2017年1月12日木曜日

逃亡の斬首と切捨御免から一人一両相場

 上野の戦争が敗れ、彰義隊討死となって吾々は敗亡すると、いやもう広い江戸が三日間というもの火うち箱のように狭くなってしまった。最初は昔の南北朝を極めるつもりだったが、官軍すばやくも「上野山門に屯集せる賊徒ども」と目指してしまった。自分は尽忠隊の一人で、上野下寺の宿坊顕正院詰だ。すわ戦争が始まったというので斬出したがたちまち敗北。
 黒門が破れ、火除地が敗れたので、彰義隊は討死。さあ志ある者は切腹、再挙を計る者は逃亡、自分はどっちにしようと思って、今の鶯坂辺へ往くと、竜虎隊百名許が進軍だ。御家人連で勇壮凛冽、自分達を見て「ご苦労っ」うわっとときの声を作り進むから、自分達もまた引帰す。この途端自分の組の者で、ぷつり草鞋の紐が引切れたので、後戻りしながら、後ろを向いて紐を結ぶと、ころりと首が落とされてしまった。これは敵に背中を見せたからとの事であった。夜に入って全軍敗北だ。
 すると官軍は「三日間切捨御免」という評判もはや隠れもない。こいつはたまらぬと、三河島村へ行く、同所は白河宮御領地で、さすがに一夜囲まってくれた家もある。まぐ小屋の臭い裡にかくれ、握飯を貰って食った時の旨さといったら、今に忘れやしない。

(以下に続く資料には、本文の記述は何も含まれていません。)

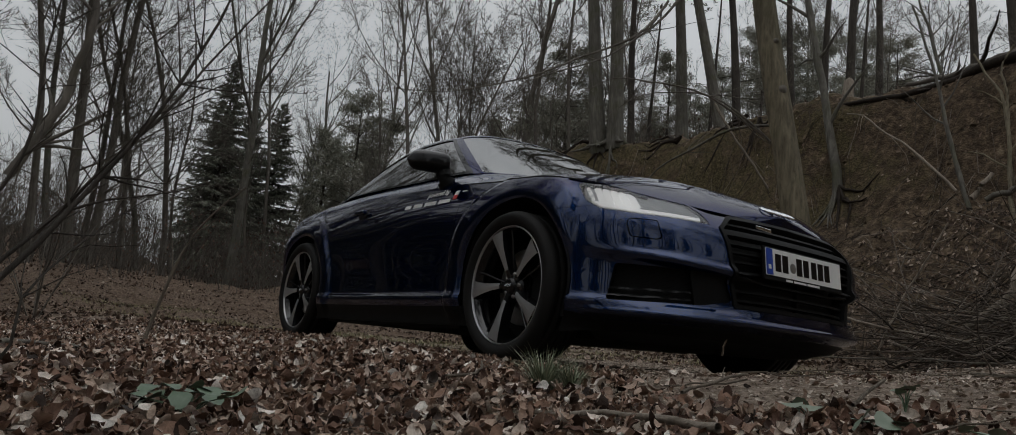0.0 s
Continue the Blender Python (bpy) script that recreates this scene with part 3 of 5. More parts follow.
        d = part("door", door.mesh("door", 0.012), PAINT, car, "navy metallic door with white dealer lettering" if sgn > 0 else "navy metallic door")
        build_handle(d, -1 if sgn > 0 else 1)
        if sgn > 0:
            build_lettering(d)
        x = plan_x(np.abs(quarter.ab[:, 0]))
        tail, side = quarter.split(-(x + 2.86 + 0.25 * (0.6 - quarter.ab[:, 1])))
        part("rear_quarter", side.mesh("rear_quarter", 0.012), PAINT, car)
        tail = tail.split(-(plan_x(np.abs(tail.ab[:, 0])) + 2.86 + 0.25 * (0.6 - tail.ab[:, 1])) - 0.003)[0]
        tail, lampz = tail.split(sd_polygon(np.abs(tail.ab[:, 0]), tail.ab[:, 1], [(ARC - 0.25, 0.70), (ARC - 0.25, 0.80), (ARC - 0.85, 0.80), (ARC - 0.80, 0.72)]))
        rb = part("rear_bumper", tail.mesh("rear_bumper", 0.012), PAINT, car)
        part("tail_lamp", lampz.mesh("tail_lamp", 0.01), REDV, rb, "red tail lamp")


def gap_cut(s, f, w):
    """Takes a joint of half width w out of a sheet."""
    return s.split(f(s) - w)[0]


def build_headlight(car, one):
    lamp = part("headlight", one.moved(-0.050).mesh("headlight"), LAMP_INNER, car, "lit headlight under a clear lens, with white light bars")
    a, z = np.abs(one.ab[:, 0]), one.ab[:, 1]
    bottom = np.interp(a, [0.50, 0.80, 0.965, 1.035], [0.596, 0.612, 0.628, 0.660])
    top = np.interp(a, [0.53, 0.60, 0.87, 1.115], [0.634, 0.676, 0.716, 0.748])
    h = (z - bottom) / (top - bottom + 1e-6)
    inside = sd_polygon(a, z, HEADLIGHT)
    # black edge, reflector bowl, lower light strip, upright light bars, inner reflector
    edge, _ = one.split(inside + 0.002)
    part("gasket", edge.moved(-0.004).mesh("gasket", 0.010), GLOSS, lamp, "black rubber edge of the lens")
    _, bowl = one.split(np.maximum(inside + 0.004, 0.74 - a))
    part("reflector", bowl.moved(-0.024).mesh("reflector"), LAMP_INNER, lamp, "satin silver reflector")
    _, strip = one.split(np.maximum(np.abs(z - bottom - 0.015) - 0.007, np.abs(a - 0.77) - 0.235))
    part("light_strip", strip.moved(-0.006).mesh("light_strip", 0.010), LAMP, lamp, "glowing white daytime strip")
    for k, ac in enumerate((1.036, 0.985, 0.945, 0.905, 0.865, 0.825)):
        lean = a - ac - 0.075 * (h - 0.5)
        _, bar = one.split(np.maximum(np.maximum(np.abs(lean) - (0.011 if k == 0 else 0.0192), inside + 0.006), h - (1.2, 0.94, 1.0, 1.0, 0.98, 0.92)[k]))
        part("light_bar", bar.moved(-0.012).mesh("light_bar", 0.010), LAMP, lamp)
    _, wing = one.split(np.maximum(inside + 0.007, a - 0.79 - 0.05 * (0.5 - h)))
    _, wing = wing.split(np.interp(np.abs(wing.ab[:, 0]), [0.50, 0.80, 0.965, 1.035], [0.596, 0.612, 0.628, 0.660]) + 0.026 - wing.ab[:, 1])
    part("inner_reflector", wing.moved(-0.007).mesh("inner_reflector", 0.006), LAMP_INNER, lamp, "satin silver inner reflector")
    lens = part("lens", one.moved(-0.002).mesh("lens"), LENS, lamp, "clear plastic lens")
    lens.visible_shadow = False


def build_handle(door, side):
    y = side * 0.8425
    bm = bm_box((-1.735, -0.012, -0.013), (-1.595, 0.012, 0.013), 0.009, seg=3)
    bm.transform(pose(0, y + side * 0.020, 0.783))
    part("door_handle", bm, PAINT, door)
    # black disc laid on the skin, standing in for the handle recess's shade
    v, f = lathe([(0.001, 0.0), (0.042, 0.0), (0.050, 0.004)], 32)
    bm = bmesh.new()
    me = tri_mesh("tmp", v, f)
    bm.from_mesh(me)
    bm.transform(pose(-1.66, y + side * 0.0015, 0.775, 18 * side) @ Matrix.Diagonal((1.3, 1, 0.75, 1)))
    part("handle_recess", bm, GAP, door)


def text_mesh(name, words, size):
    cu = bpy.data.curves.new(name, "FONT")
    cu.body, cu.size, cu.extrude, cu.offset = words, size, 0.0004, 0.0006
    ob = bpy.data.objects.new(name, cu)
    scene.collection.objects.link(ob)
    me = bpy.data.meshes.new_from_object(ob.evaluated_get(bpy.context.evaluated_depsgraph_get()))
    bpy.data.objects.remove(ob)
    return me


def on_door(x, z):
    """A frame on the right-hand door's skin: x to the rear-to-front, y up the panel."""
    s = np.linspace(0.9, ARC - 0.9, 800)
    a = s[np.argmin(np.abs(plan_x(s) - x))]
    p, q = hull_point(np.array([a]), np.array([z]))[0], hull_point(np.array([a]), np.array([z + 0.02]))[0]
    up = Vector(q - p).normalized()
    b = s[np.argmin(np.abs(plan_x(s) - x - 0.02))]
    right = Vector(hull_point(np.array([b]), np.array([z]))[0] - p).normalized()
    out = right.cross(up).normalized()
    right = up.cross(out).normalized()
    m = Matrix((right, up, out)).transposed().to_4x4()
    return Matrix.Translation(Vector(p) + out * 0.0015) @ m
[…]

 天王寺を出て、駒込片町の親類へ辿ると、真平と断られ、「今朝も根津総門で脱走が二人斬られた。早く奥州へでも逃げたがよい」という。情けない訳で同所を去る。居酒屋へ入りかけると、官軍の人夫どもの話「俺あ今日は二つでやっと二両にありつけた」というのが正しく脱走兵を捉らえ、一人一両の相場らしい。脚が進むもんじゃない。この羽目になってごろうじろ・・・。